M. Sauvage, N. Sacchi, G. J. Bendo, A. Boselli, M. Pohlen, C. D. Wilson, R. Auld, M. Baes, M. J. Barlow, J. J. Bock, M. Bradford, V. Buat, N. Castro-Rodriguez, P. Chanial, S. Charlot, L. Ciesla, D. L. Clements, A. Cooray, D. Cormier, L. Cortese, J. I. Davies, E. Dwek, S. A. Eales, D. Elbaz, M. Galametz, F. Galliano, W. K. Gear, J. Glenn, H. L. Gomez, M. Griffin, S. Hony, K. G. Isaak, L. R. Levenson, N. Lu, S. C. Madden, B. O'Halloran, K. Okumura, S. Oliver, M. J. Page, P. Panuzzo, A. Papageorgiou, T. J. Parkin, I. Perez-Fournon, N. Rangwala, E. E. Rigby, H. Roussel, A. Rykala, B. Schulz, M. R. P. Schirm, M. W. L. Smith, L. Spinoglio, J. A. Stevens, S. Srinivasan, M. Symeonidis, M. Trichas, M. Vaccari, L. Vigroux, H. Wozniak, G. S. Wright, W. W. Zeilinger

Published 2010-05-11Version 1

With appropriate spatial resolution, images of spiral galaxies in thermal infrared (~10 micron and beyond) often reveal a bright central component, distinct from the stellar bulge, superimposed on a disk with prominent spiral arms.
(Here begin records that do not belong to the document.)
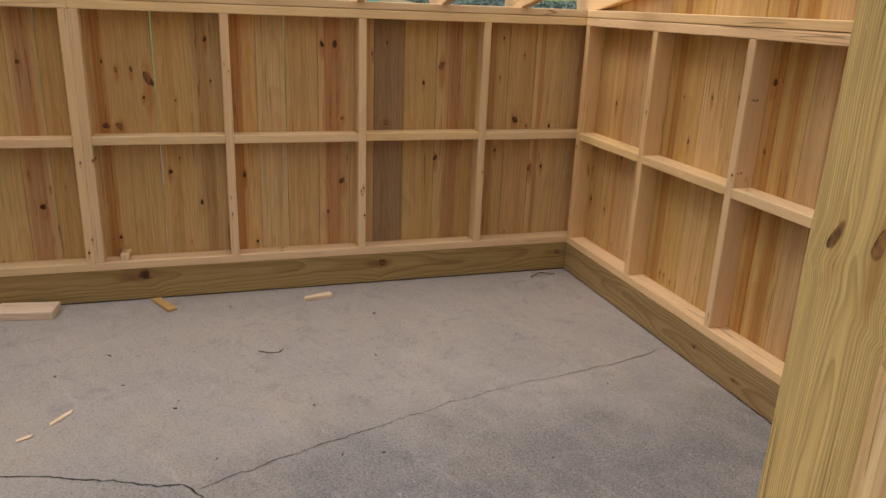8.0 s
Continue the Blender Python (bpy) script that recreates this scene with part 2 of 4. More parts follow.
    return g.done(col, g.smooth(fib, 0.2, 0.8, rough - 0.06, rough + 0.12), spec=0.3)


M_BOARD = wood("fence_pine", (0.60, 0.395, 0.168), (0.46, 0.25, 0.075), (0.375, 0.15, 0.043), knots=7, spread=0.085, late_mix=0.31, red=0.36, grain=0.95, dirt=0.38)
M_STUD = wood("framing_spruce", (0.79, 0.565, 0.305), (0.68, 0.43, 0.195), (0.54, 0.31, 0.135), knots=4, spread=0.06, dirt=0.08, late_mix=0.16, ring_scale=125.0, red=0.12, grain=0.4)
M_TREAT = wood("treated_pine", (0.37, 0.26, 0.115), (0.225, 0.14, 0.052), (0.19, 0.10, 0.038), knots=6, spread=0.08, dirt=0.35, late_mix=0.65, ring_scale=125.0)
M_POST = wood("treated_post", (0.375, 0.28, 0.125), (0.185, 0.115, 0.045), (0.26, 0.14, 0.05), knots=4, spread=0.03, dirt=0.45, late_mix=0.75, ring_scale=470.0, warp=1.1, cup=0.08, red=0.3)
# lighter copy of the post wood: stronger light on the right post, as colour
M_POST_LIT = wood("lit_treated_post", (0.55, 0.41, 0.17), (0.33, 0.21, 0.075), (0.34, 0.19, 0.06), knots=4, spread=0.03, dirt=0.2, late_mix=0.6, ring_scale=420.0, warp=1.1, cup=0.08, red=0.3)
M_SCRAP = wood("weathered_scrap", (0.60, 0.42, 0.25), (0.47, 0.29, 0.145), (0.33, 0.15, 0.075), knots=3, spread=0.08, dirt=0.2)
M_SILL = wood("sill_spruce", (0.66, 0.45, 0.245), (0.54, 0.33, 0.155), (0.42, 0.22, 0.095), knots=3, spread=0.04, dirt=0.2)
M_GREYBOARD = wood("weathered_pine", (0.36, 0.225, 0.118), (0.27, 0.155, 0.072), (0.22, 0.115, 0.05), knots=7, spread=0.05)
M_PALE = wood("pale_pine", (0.64, 0.47, 0.26), (0.52, 0.33, 0.15), (0.38, 0.17, 0.06), knots=7, spread=0.03, late_mix=0.3, red=0.2)
M_CUT = wood("fresh_sawn_wood", (0.80, 0.635, 0.44), (0.70, 0.50, 0.31), (0.58, 0.37, 0.21), knots=1, spread=0.06, dirt=0.05, late_mix=0.3, ring_scale=120.0)


def plain(name, color, rough=0.5, metal=0.0, var=0.12, scale=14.0, bump=0.0, spec=None):
    g = Net(name)
    nz = g.noise(g.coords(), scale, 4, 0.6)
    dk = tuple(c * (1 - 2 * var) for c in color)
    lt = tuple(min(1.0, c * (1 + var)) for c in color)
    if bump:
        g.bump(g.noise(g.coords(), scale * 8, 3), bump, 0.002)
    return g.done(g.mixc(g.smooth(nz, 0.3, 0.7), dk, lt), g.smooth(nz, 0.2, 0.8, rough * 0.85, min(1.0, rough * 1.15)), metal, spec)


def concrete():
    g = Net("concrete")
    c = g.coords("Object")
    big = g.noise(c, 0.9, 5, 0.6)
    mid = g.noise(c, 4.5, 6, 0.65, 0.6)
    fine = g.noise(c, 260.0, 3, 0.7)
    sx, deep, sy = g.split(c)          # the panels lie with their local z along the plan's y
    sweep = g.noise(g.join(g.math("MULTIPLY", g.math("ADD", sx, g.math("MULTIPLY", sy, 0.5)), 26), g.math("MULTIPLY", g.math("SUBTRACT", sy, g.math("MULTIPLY", sx, 0.5)), 2.0), 0.0), 1.0, 4, 0.6)
    grit = g.noise(c, 125.0, 4, 0.85)
    col = g.mixc(g.smooth(big, 0.32, 0.68), (0.33, 0.315, 0.30), (0.45, 0.415, 0.375))
    col = g.mixc(g.smooth(mid, 0.46, 0.72, 0.0, 0.45), col, (0.27, 0.262, 0.252))
    col = g.mixc(g.smooth(g.noise(c, 1.5, 6, 0.62, 0.4), 0.47, 0.60, 0.0, 0.6), col, (0.43, 0.375, 0.305))
    edge = g.math("ADD", sy, g.math("MULTIPLY", g.math("SUBTRACT", big, 0.5), 2.6))
    dusty = g.smooth(edge, 1.2, 2.2)
    col = g.mixc(g.math("MULTIPLY", dusty, g.smooth(g.noise(c, 3.0, 6, 0.68, 0.8), 0.35, 0.7, 0.75, 0.25)), col, (0.36, 0.325, 0.288))
    col = g.mixc(g.math("MULTIPLY", dusty, g.smooth(g.noise(c, 11.0, 6, 0.75, 1.0), 0.52, 0.66, 0.0, 0.48)), col, (0.23, 0.228, 0.225))
    wet = g.math("ADD", sy, g.math("MULTIPLY", g.math("SUBTRACT", g.noise(c, 1.6, 5, 0.65), 0.5), 1.3))
    damp = g.math("MULTIPLY", g.math("MULTIPLY", g.smooth(wet, -0.1, 0.3), g.smooth(wet, 1.9, 1.2)), g.smooth(sx, 2.1, 2.8, 0.0, 1.0))
    col = g.mixc(g.math("MULTIPLY", damp, g.smooth(g.noise(c, 5.0, 6, 0.7, 0.7), 0.32, 0.68, 0.86, 0.5)), col, (0.168, 0.168, 0.170))
    col = g.mixc(g.smooth(g.noise(c, 9.0, 5, 0.7, 1.2), 0.56, 0.72, 0.0, 0.45), col, (0.22, 0.215, 0.21))
    col = g.mixc(g.smooth(sweep, 0.5, 0.8, 0.0, 0.3), col, (0.50, 0.47, 0.43))
    # sand and small stones worn bare, more of them where it is damp
    bare = g.smooth(damp, 0.0, 1.0, 0.52, 0.95)
    col = g.mixc(g.math("MULTIPLY", g.smooth(grit, 0.38, 0.5, 0.85, 0.0), bare), col, (0.095, 0.092, 0.09))
    col = g.mixc(g.math("MULTIPLY", g.smooth(grit, 0.55, 0.66, 0.0, 0.5), bare), col, (0.60, 0.57, 0.53))
    stone = g.noise(c, 55.0, 2, 0.6)
    col = g.mixc(g.math("MULTIPLY", g.smooth(stone, 0.60, 0.70, 0.0, 0.6), bare), col, (0.12, 0.118, 0.115))
    col = g.mixc(g.math("MULTIPLY", g.smooth(stone, 0.36, 0.28, 0.0, 0.5), bare), col, (0.55, 0.53, 0.50))
    g.bump(g.math("ADD", g.math("MULTIPLY", grit, 0.7), g.math("MULTIPLY", fine, 0.3)), 0.5, 0.004)
    return g.done(col, g.smooth(mid, 0.3, 0.7, 0.78, 0.92), spec=0.25)


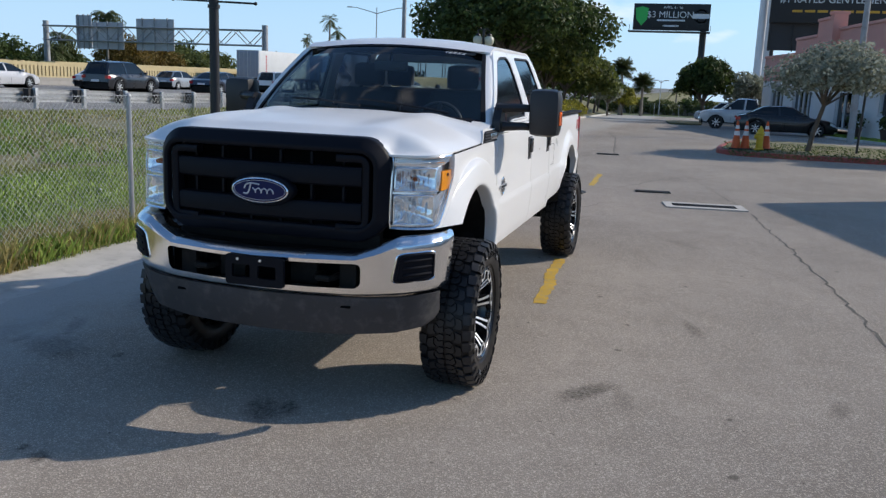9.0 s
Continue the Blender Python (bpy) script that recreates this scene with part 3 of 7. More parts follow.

ISO and Spitzer studies have shown that much of the scatter in the mid-infrared colors of spiral galaxies is related to changes in the relative importance of these two components, rather than to other modifications, such as the morphological type or star formation rate, that affect the properties of the galaxy as a whole. With the Herschel imaging capability from 70 to 500 micron, we revisit this two-component approach at longer wavelengths, to see if it still provides a working description of the brightness distribution of galaxies, and to determine its implications on the interpretation of global far-infrared properties of galaxies.